Material for this exercise:
## Begin
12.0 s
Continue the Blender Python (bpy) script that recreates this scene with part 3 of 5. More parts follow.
## End
## Begin
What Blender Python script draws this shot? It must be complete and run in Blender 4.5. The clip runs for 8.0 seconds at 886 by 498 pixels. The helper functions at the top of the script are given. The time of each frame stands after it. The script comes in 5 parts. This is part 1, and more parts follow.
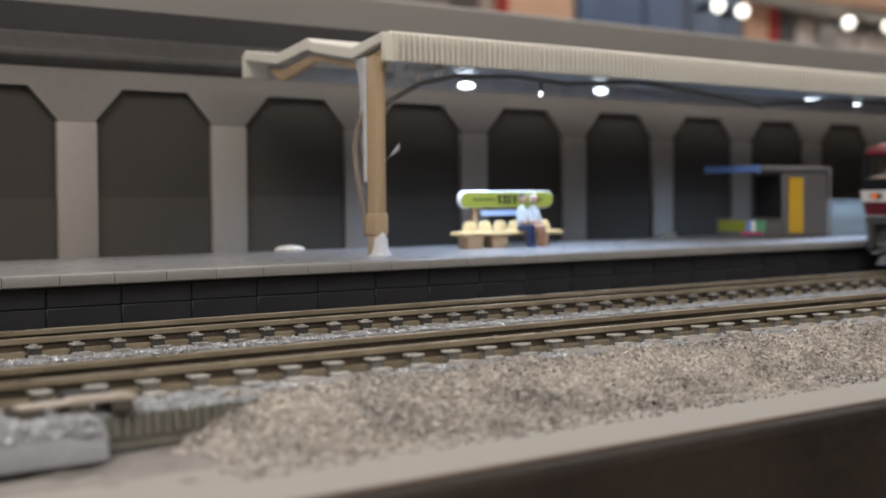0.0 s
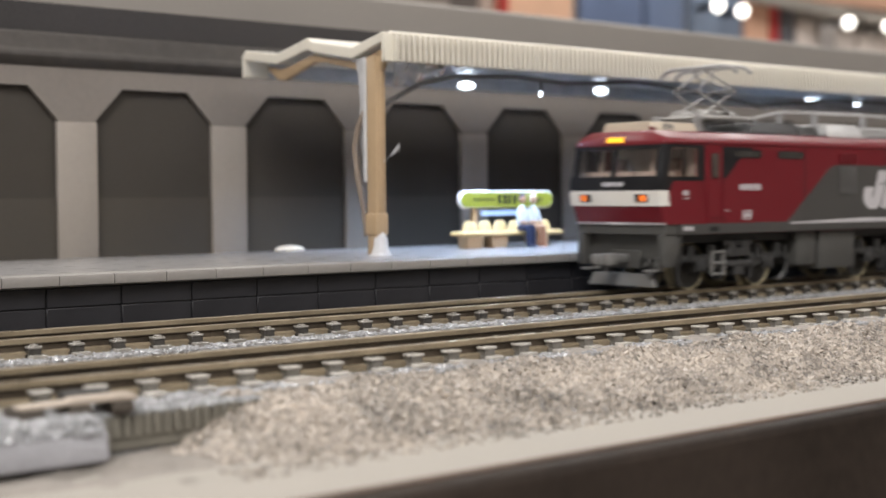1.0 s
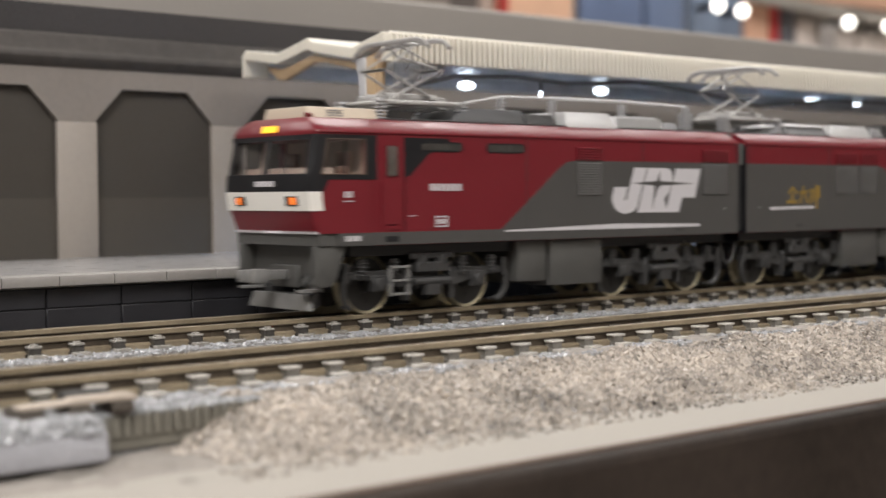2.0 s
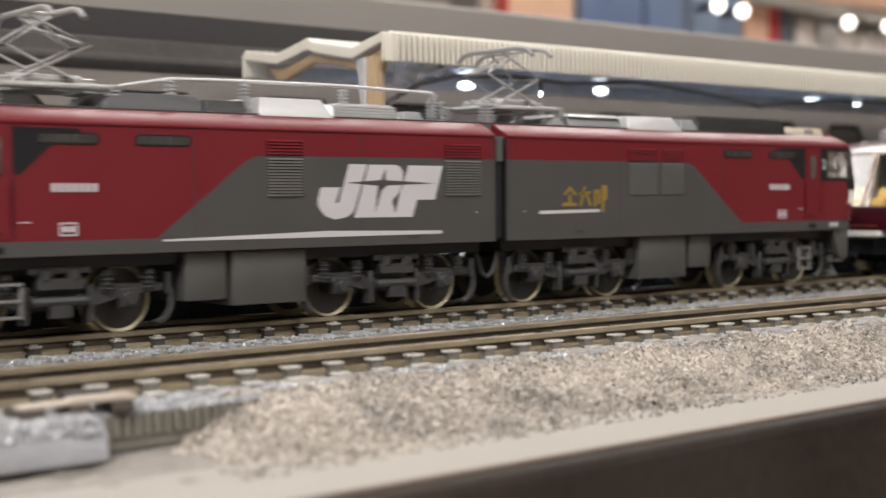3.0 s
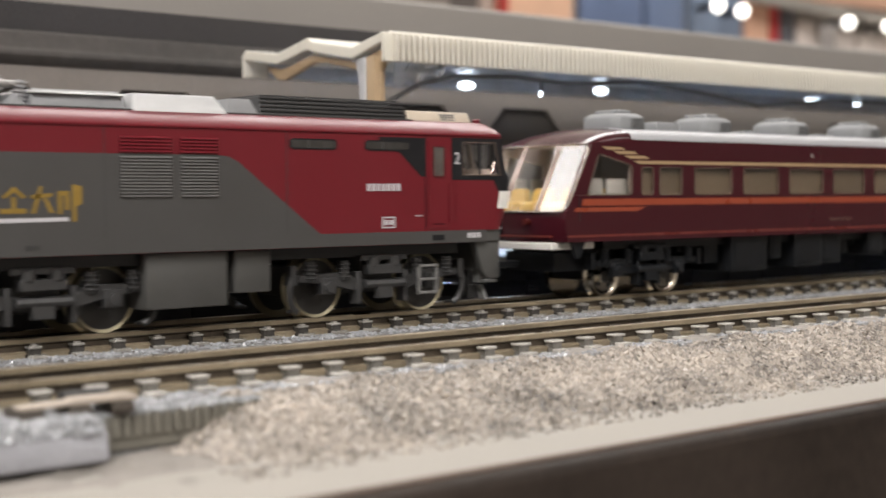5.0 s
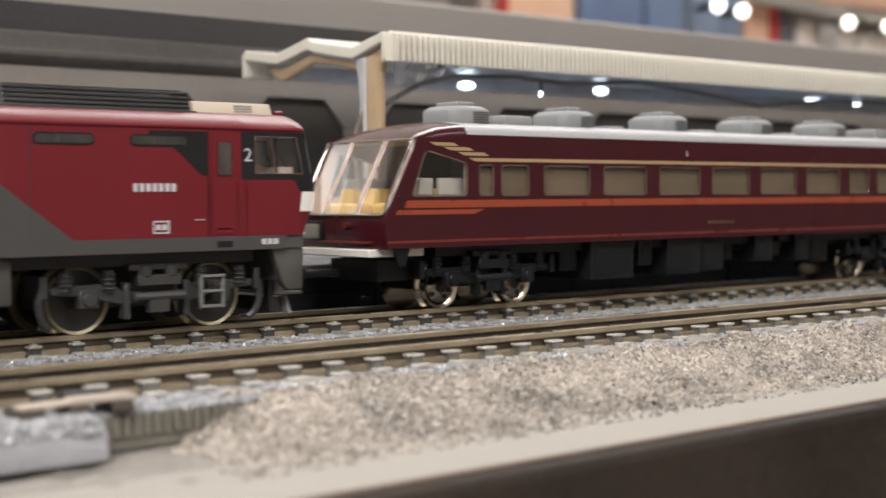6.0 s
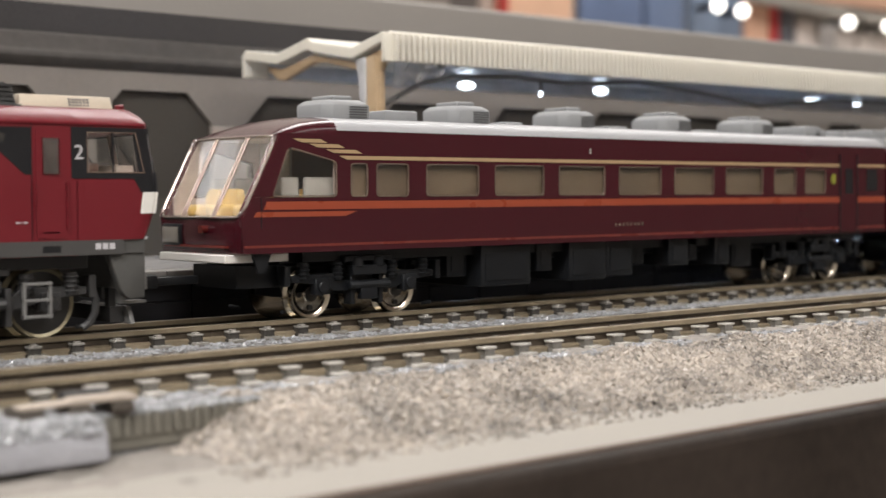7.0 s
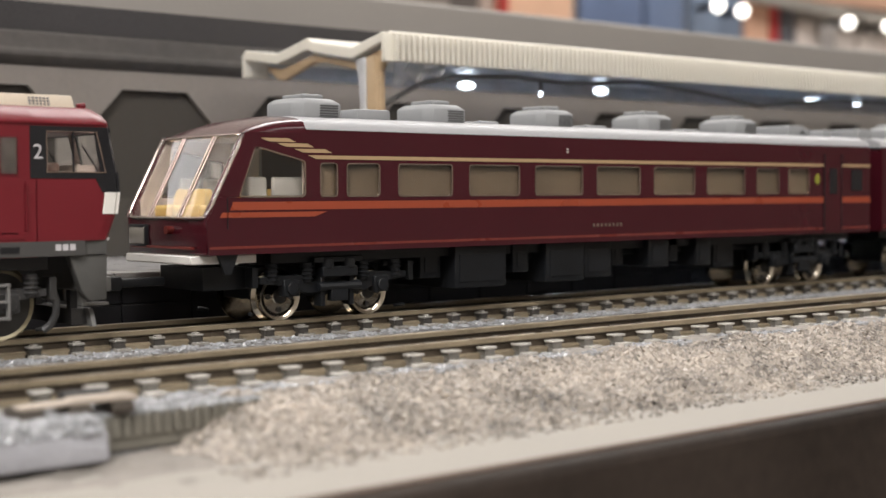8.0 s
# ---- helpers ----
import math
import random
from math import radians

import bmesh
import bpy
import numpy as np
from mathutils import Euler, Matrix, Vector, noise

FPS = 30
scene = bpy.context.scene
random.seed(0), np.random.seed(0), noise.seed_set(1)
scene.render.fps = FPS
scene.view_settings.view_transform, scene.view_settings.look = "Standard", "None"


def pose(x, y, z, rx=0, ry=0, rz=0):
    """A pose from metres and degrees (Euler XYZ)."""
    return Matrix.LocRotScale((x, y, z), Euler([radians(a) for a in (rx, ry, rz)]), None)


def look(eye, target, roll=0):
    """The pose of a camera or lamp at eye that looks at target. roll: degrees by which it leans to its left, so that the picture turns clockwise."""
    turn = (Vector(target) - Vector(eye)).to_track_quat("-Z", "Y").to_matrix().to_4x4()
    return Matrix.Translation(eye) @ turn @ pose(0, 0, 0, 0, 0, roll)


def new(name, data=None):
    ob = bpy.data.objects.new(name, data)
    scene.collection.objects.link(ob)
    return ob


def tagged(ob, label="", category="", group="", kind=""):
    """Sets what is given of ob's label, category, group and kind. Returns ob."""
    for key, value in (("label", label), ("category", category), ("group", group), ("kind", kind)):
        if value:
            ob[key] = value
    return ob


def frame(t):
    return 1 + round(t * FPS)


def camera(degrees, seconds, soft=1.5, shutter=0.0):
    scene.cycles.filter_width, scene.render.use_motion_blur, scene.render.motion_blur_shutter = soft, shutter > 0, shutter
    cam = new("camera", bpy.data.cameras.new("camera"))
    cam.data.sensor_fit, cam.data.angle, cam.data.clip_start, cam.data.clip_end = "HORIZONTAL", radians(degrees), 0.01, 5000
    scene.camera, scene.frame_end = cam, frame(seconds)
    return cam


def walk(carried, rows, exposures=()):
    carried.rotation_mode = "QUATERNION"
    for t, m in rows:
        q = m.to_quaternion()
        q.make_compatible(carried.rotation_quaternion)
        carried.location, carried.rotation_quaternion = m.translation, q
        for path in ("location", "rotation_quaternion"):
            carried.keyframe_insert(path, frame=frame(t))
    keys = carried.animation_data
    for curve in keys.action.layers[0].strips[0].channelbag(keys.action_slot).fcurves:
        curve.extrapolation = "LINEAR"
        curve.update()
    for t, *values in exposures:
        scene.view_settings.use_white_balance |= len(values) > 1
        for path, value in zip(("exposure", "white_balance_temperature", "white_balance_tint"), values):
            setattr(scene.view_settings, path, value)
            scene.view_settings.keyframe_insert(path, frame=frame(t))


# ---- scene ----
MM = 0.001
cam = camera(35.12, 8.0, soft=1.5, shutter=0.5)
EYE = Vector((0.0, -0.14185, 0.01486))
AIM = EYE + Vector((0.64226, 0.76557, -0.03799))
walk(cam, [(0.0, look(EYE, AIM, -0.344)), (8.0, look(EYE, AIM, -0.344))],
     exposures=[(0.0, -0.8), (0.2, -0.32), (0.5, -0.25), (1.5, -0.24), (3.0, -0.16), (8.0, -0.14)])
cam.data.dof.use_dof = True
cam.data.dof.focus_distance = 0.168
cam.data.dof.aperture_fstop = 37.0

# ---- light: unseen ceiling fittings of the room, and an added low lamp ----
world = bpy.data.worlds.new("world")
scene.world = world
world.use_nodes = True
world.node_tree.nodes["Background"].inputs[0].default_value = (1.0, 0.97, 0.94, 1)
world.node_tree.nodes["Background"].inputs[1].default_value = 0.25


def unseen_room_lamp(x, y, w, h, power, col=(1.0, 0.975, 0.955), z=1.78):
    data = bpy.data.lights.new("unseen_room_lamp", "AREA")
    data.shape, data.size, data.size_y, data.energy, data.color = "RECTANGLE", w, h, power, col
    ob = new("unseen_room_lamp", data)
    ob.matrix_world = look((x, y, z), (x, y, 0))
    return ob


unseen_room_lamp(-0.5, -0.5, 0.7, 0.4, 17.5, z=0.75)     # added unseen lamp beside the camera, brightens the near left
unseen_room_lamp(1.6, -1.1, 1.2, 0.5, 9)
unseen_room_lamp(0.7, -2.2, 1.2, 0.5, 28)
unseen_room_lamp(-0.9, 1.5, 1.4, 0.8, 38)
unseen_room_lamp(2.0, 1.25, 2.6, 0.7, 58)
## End
## Begin
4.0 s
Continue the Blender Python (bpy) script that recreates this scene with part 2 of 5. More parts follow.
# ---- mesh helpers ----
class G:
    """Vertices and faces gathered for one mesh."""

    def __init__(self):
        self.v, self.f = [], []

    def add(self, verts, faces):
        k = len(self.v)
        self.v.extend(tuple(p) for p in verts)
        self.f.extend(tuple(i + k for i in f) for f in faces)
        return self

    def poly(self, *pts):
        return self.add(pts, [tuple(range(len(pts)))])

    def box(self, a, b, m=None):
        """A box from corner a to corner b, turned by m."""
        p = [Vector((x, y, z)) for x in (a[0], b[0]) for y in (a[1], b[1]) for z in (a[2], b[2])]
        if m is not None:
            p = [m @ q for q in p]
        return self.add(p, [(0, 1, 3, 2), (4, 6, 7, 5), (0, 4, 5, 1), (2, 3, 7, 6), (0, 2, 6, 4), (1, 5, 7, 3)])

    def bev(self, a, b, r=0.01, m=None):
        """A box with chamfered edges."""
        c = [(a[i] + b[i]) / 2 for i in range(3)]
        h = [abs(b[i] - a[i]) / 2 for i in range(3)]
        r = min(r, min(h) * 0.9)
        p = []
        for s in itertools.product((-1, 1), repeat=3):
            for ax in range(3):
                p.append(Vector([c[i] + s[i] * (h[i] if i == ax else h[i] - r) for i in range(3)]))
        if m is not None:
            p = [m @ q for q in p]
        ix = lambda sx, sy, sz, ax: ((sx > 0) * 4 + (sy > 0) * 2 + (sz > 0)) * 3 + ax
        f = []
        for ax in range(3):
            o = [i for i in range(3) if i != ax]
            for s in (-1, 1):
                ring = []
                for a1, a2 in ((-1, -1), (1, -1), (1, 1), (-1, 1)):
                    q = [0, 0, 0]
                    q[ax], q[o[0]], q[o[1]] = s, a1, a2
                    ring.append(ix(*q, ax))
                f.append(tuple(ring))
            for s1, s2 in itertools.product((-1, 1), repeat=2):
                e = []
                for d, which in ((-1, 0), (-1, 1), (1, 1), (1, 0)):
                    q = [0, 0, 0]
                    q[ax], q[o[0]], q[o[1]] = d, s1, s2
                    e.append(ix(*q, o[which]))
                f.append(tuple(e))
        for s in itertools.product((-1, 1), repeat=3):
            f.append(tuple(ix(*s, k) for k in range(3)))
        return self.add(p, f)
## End
What to work on:
Pull out each line containing the word "given" and copy it.

Written answer:
What Blender Python script draws this shot? It must be complete and run in Blender 4.5. The clip runs for 8.0 seconds at 886 by 498 pixels. The helper functions at the top of the script are given. The time of each frame stands after it. The script comes in 5 parts. This is part 1, and more parts follow.
    """Sets what is given of ob's label, category, group and kind. Returns ob."""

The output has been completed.